Tag-Archive for » endangered species act «

March 12th, 2009 | Author: sarcozona

I haven’t updated my series on the plants we’ve lost for a few weeks, but I’m back!  Cryosophila williamsii, also known as the Root-Spine Palm or the Lago Yojoa Palm, is a Honduran palm considered extinct in the wild.  Like Corypha taliera, the Fairchild Tropical Botanic Garden’s Center for Tropical Plan Conservation cares for the last living members of this species.  There may still be a small population or two near Lake Yojoa in Honduras, but even though they are (were?) within a forest preserve, there is little actual protection and deforestation and harvesting of palm hearts for medicinal purposes continues unabated.

Cryosophilia williamsii

Cryosophilia williamsii

Some of this palm’s close relatives are pollinated by beetles and it is thought that C. williamsii is too. I wonder what will happen to the beetle species that depend on this plant?

While the future for this palm does not look bright, there is good news for endangered species in the US. Shortly before leaving office, Bush gutted the Endangered Species Act.  Obama restored it last week!  Let him know that he’s moving in the right direction on the environment.

December 16th, 2008 | Author: sarcozona

The Washington Post reported yesterday that politics rather than science guided decisions about threatened and endangered species and habitats under Bush and his appointees:

investigators found that she had tampered with scientific evidence, improperly removed species and habitats from the endangered-species list, and gave internal documents to oil industry lobbyists and property rights groups.

We’ve known about this sort of thing for awhile, but the WP found that it was much more common than previously believed.

It’s absolutely horrible that scientific evidence and reports were tampered with here and across the board by the Bush administration.  Luckily, we won’t have to worry about that at all anymore at the Department of the Interior, though!  The Bush administration just changed the rules:

Under the Endangered Species Act, the U.S.  Fish and Wildlife Service and the National Marine Fisheries Service provided advice on whether government projects would pose a threat to endangered species. Today’s rule change eliminated this scientific review process, giving full decision on the risk of a project to the Department of the Interior.

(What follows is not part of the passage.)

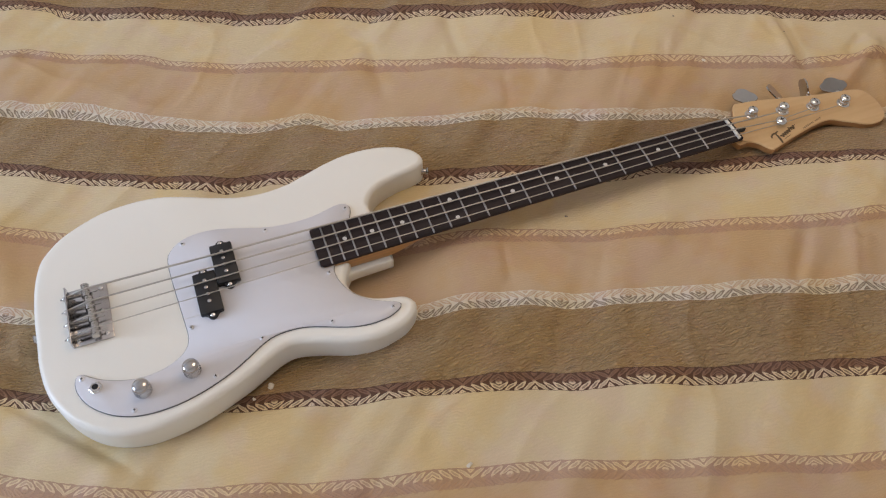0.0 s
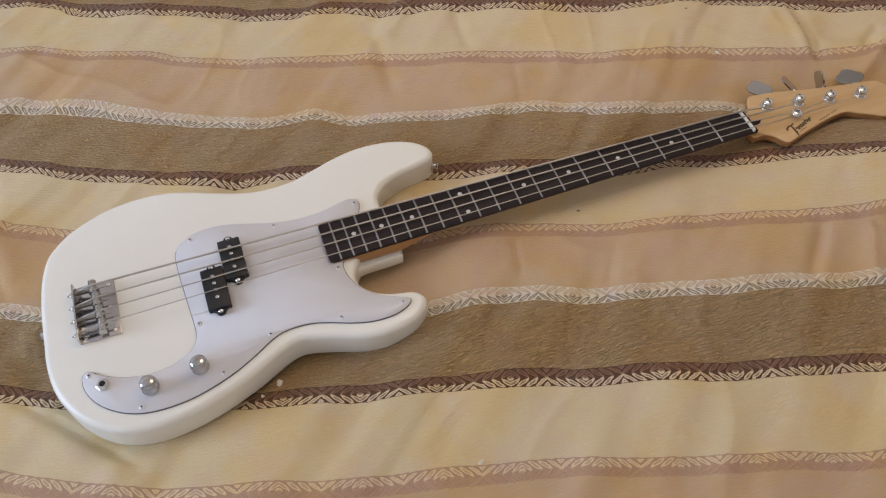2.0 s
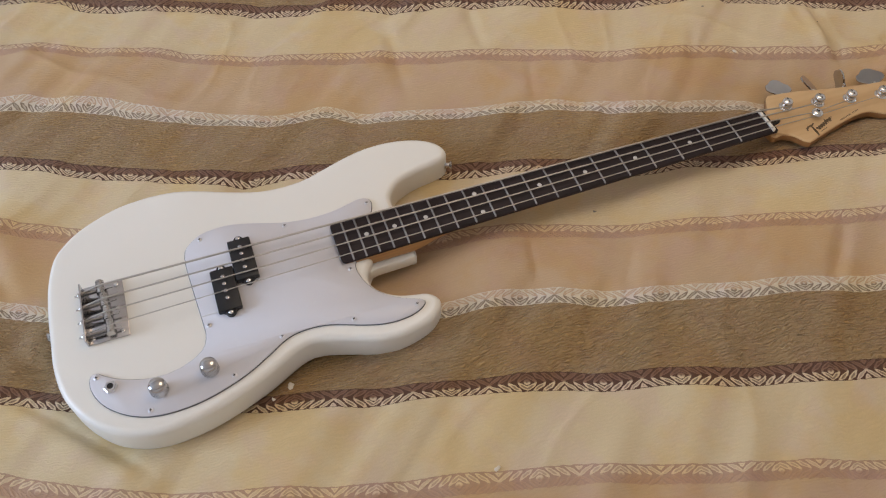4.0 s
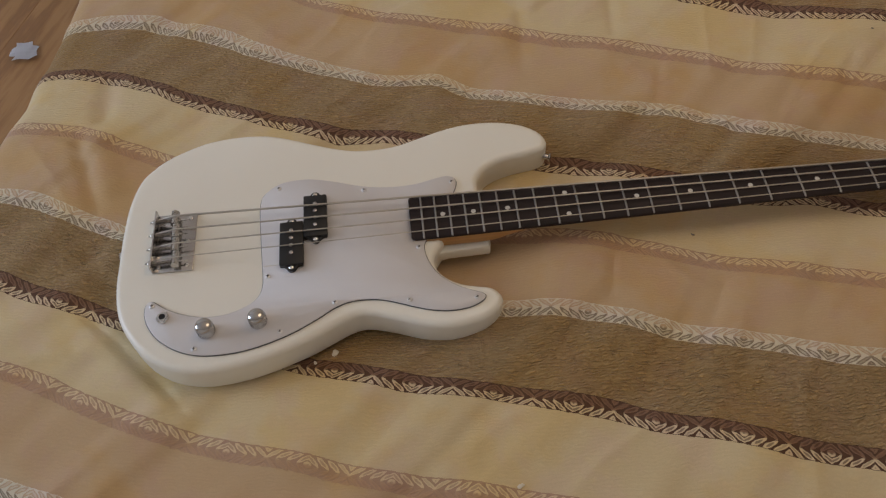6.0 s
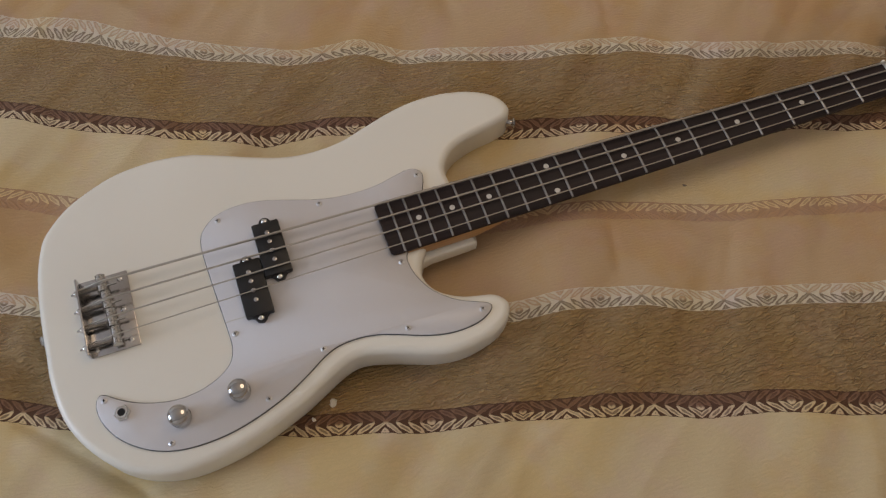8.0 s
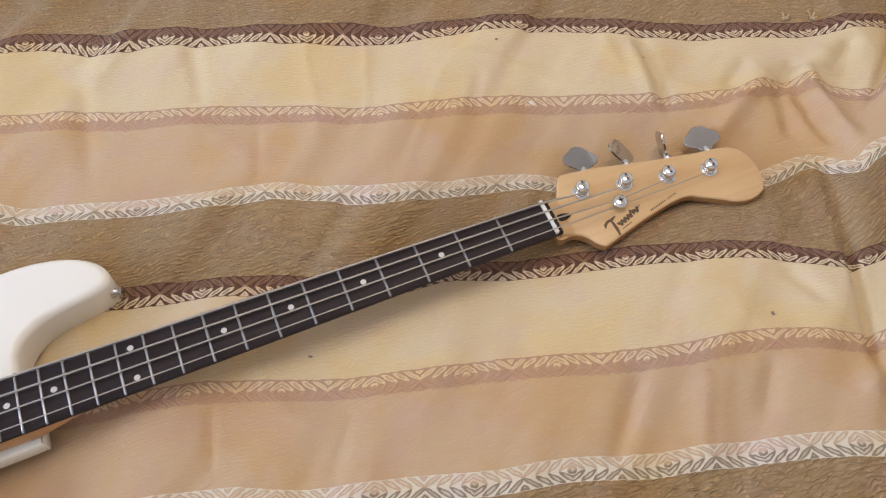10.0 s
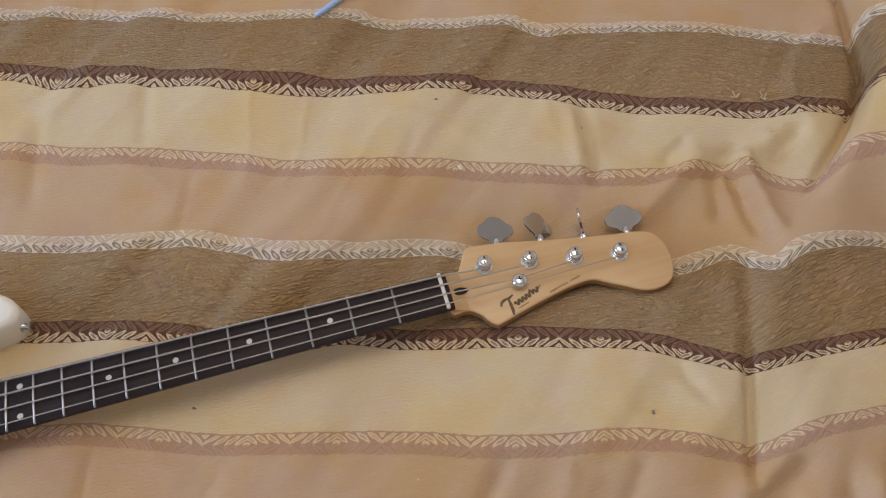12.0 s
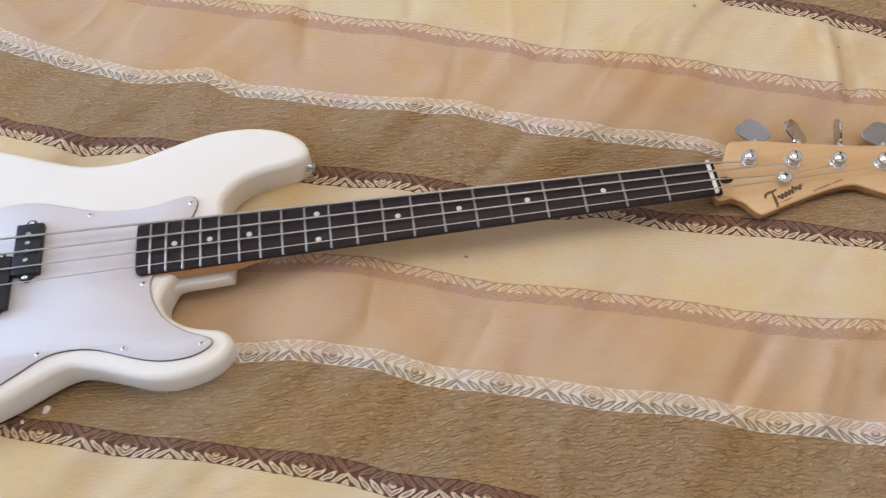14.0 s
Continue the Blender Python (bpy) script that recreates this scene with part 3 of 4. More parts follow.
def shift_v(u, v):
    """How far the cloth is pulled across, so that its stripes bend."""
    left = 0.155 * np.clip(0.115 - u, 0.0, 0.36) * (0.50 + 0.50 * smooth(v, -0.25, 0.15))
    left = left * (1 - 0.25 * smooth(-u, 0.22, 0.42))
    slant = 0.048 * np.clip((v - 0.38) / 0.2, 0.0, 1.3) * (0.72 - u)
    local = -0.018 * bell(u, v, 1.125, 0.15, 0.045, 0.12) - 0.022 * bell(u, v, 1.06, 0.30, 0.04, 0.05) + 0.034 * bell(u, v, 1.27, 0.14, 0.07, 0.10)
    local = local - 0.008 * bell(u, v, 0.08, 0.22, 0.07, 0.25) + 0.012 * bell(u, v, 0.22, 0.345, 0.035, 0.05) - 0.010 * bell(u, v, 1.20, 0.51, 0.10, 0.06)
    local = local + 0.016 * bell(u, v, 1.28, 0.32, 0.06, 0.04) - 0.008 * bell(u, v, 0.20, -0.22, 0.20, 0.07)
    wobble = 0.010 * (lattice_noise(u * 6 + 2, v * 3, 8) - 0.5) + 0.006 * (lattice_noise(u * 16, v * 8 + 5, 9) - 0.5)
    far = -0.006 * smooth(v, 0.27, 0.36) * smooth(u, 0.30, 0.60) - 0.009 * smooth(v, 0.45, 0.56) * smooth(u, 0.20, 0.60) - 0.004 * bell(u, v, 0.50, 0.0, 0.25, 0.06)
    local = local - 0.020 * bell(u, v, 1.172, 0.315, 0.020, 0.035) + 0.006 * bell(u, v, 1.130, 0.32, 0.022, 0.03) - 0.006 * bell(u, v, 1.10, 0.54, 0.22, 0.05) - 0.014 * bell(u, v, 0.943, 0.645, 0.022, 0.03)
    pulled = 0.0
    for pulls, su, sv in ((PULLS_BROAD, 0.30, 0.09), (PULLS_MIDDLE, 0.12, 0.06), (PULLS_TIGHT, 0.05, 0.05)):
        pulled = pulled + sum(a * bell(u, v, cu, cv, su, sv) for a, cu, cv in pulls)
    away, extent = pillow(u, v)
    return left + slant + local + wobble + far + pulled + 0.026 * extent * smooth(away, -0.004, 0.008)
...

That’s right, it doesn’t matter what the scientists say.  Their input is no longer required.  The Endangered Species Act has been officially gutted in the last days of this administration.

Why is this important?  Well, even with all our nifty technology, we still depend on the environment and the other organisms in it for our own survival.  Even if the latest sea snail species extinction doesn’t break your heart, you can at least appreciate the fact that the incredible chemical compounds it produced that may have been medically valuable are now gone forever.

And it should make you nervous that scientists worry we’re in the midst of the greatest extinction of all time – even worse than the Permian-Triassic extinction when 96% of all marine species and 70% of terrestrial vertebrates kicked the bucket:

The most troubling figures, however, come not from the total species lost but the rate at which they’re vanishing: 1,000 times faster than usual.

And you should be terrified to learn that that’s probably a huge underestimate:

According to a paper recently published in Nature, modeling errors led scientists to grossly underestimate the survival chances of threatened species.

“The older models could be severely overestimating the time to extinction,” said University of Colorado ecologist and Nature study co-author Brett Melbourne to the Guardian. “Some species could go extinct 100 times sooner than we expect.”

It’s scary and it’s heartbreaking.

Sexton Mountain mariposa lily

Sexton Mountain mariposa lily

This is the Sexton Mountain mariposa lily.  It’s now extinct.  It used to be found on wet rocky slopes in parts of Oregon.  Yes, it’s just a flower and maybe not even a very important one ecologically.  But when you add up all of these small extinctions you get a very big effect.  And doesn’t it make you just a little bit sad that you’ll never see this plant on a hike?

Go! Write your senators and representatives.  Tell them not only to fix the Endangered Species Act, but to make environmental and climate change issues a priority.